### Job
Transcribe the listing exactly, leaving out every picture.

### Data shown
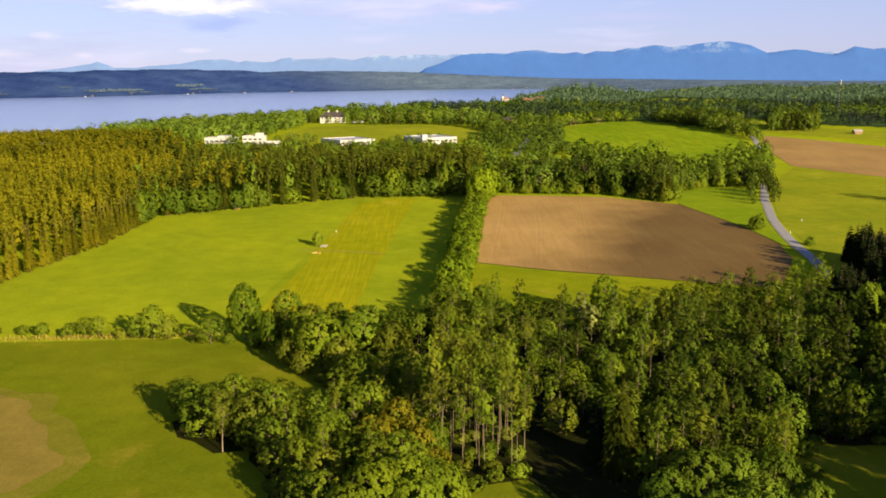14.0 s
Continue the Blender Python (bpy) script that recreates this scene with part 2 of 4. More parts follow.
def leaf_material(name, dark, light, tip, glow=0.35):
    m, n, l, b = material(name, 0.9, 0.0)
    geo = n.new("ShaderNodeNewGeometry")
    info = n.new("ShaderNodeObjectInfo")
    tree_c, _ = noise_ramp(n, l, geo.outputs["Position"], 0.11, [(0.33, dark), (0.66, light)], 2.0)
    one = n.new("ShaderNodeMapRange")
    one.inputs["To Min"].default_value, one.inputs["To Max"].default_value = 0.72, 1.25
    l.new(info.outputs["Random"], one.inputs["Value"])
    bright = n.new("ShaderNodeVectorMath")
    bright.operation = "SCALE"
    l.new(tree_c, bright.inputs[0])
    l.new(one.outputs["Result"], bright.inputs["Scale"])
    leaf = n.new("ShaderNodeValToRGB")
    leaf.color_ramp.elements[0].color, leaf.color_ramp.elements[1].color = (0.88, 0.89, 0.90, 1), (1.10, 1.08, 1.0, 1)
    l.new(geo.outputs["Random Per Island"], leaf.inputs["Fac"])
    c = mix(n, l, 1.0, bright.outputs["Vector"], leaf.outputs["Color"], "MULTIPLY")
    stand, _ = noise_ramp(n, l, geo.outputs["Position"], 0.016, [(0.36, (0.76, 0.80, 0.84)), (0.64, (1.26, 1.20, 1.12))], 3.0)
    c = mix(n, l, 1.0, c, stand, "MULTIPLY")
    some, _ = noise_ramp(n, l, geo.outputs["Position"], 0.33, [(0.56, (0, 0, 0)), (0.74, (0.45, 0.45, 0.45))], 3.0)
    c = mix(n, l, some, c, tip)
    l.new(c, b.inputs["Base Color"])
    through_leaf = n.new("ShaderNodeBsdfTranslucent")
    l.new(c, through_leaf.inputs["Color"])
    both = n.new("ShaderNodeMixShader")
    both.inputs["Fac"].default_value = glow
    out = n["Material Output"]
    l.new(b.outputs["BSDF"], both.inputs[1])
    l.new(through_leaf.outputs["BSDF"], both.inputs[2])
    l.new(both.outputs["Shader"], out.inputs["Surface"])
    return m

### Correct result
14.0 s
Continue the Blender Python (bpy) script that recreates this scene with part 2 of 4. More parts follow.
def leaf_material(name, dark, light, tip, glow=0.35):
    m, n, l, b = material(name, 0.9, 0.0)
    geo = n.new("ShaderNodeNewGeometry")
    info = n.new("ShaderNodeObjectInfo")
    tree_c, _ = noise_ramp(n, l, geo.outputs["Position"], 0.11, [(0.33, dark), (0.66, light)], 2.0)
    one = n.new("ShaderNodeMapRange")
    one.inputs["To Min"].default_value, one.inputs["To Max"].default_value = 0.72, 1.25
    l.new(info.outputs["Random"], one.inputs["Value"])
    bright = n.new("ShaderNodeVectorMath")
    bright.operation = "SCALE"
    l.new(tree_c, bright.inputs[0])
    l.new(one.outputs["Result"], bright.inputs["Scale"])
    leaf = n.new("ShaderNodeValToRGB")
    leaf.color_ramp.elements[0].color, leaf.color_ramp.elements[1].color = (0.88, 0.89, 0.90, 1), (1.10, 1.08, 1.0, 1)
    l.new(geo.outputs["Random Per Island"], leaf.inputs["Fac"])
    c = mix(n, l, 1.0, bright.outputs["Vector"], leaf.outputs["Color"], "MULTIPLY")
    stand, _ = noise_ramp(n, l, geo.outputs["Position"], 0.016, [(0.36, (0.76, 0.80, 0.84)), (0.64, (1.26, 1.20, 1.12))], 3.0)
    c = mix(n, l, 1.0, c, stand, "MULTIPLY")
    some, _ = noise_ramp(n, l, geo.outputs["Position"], 0.33, [(0.56, (0, 0, 0)), (0.74, (0.45, 0.45, 0.45))], 3.0)
    c = mix(n, l, some, c, tip)
    l.new(c, b.inputs["Base Color"])
    through_leaf = n.new("ShaderNodeBsdfTranslucent")
    l.new(c, through_leaf.inputs["Color"])
    both = n.new("ShaderNodeMixShader")
    both.inputs["Fac"].default_value = glow
    out = n["Material Output"]
    l.new(b.outputs["BSDF"], both.inputs[1])
    l.new(through_leaf.outputs["BSDF"], both.inputs[2])
    l.new(both.outputs["Shader"], out.inputs["Surface"])
    return m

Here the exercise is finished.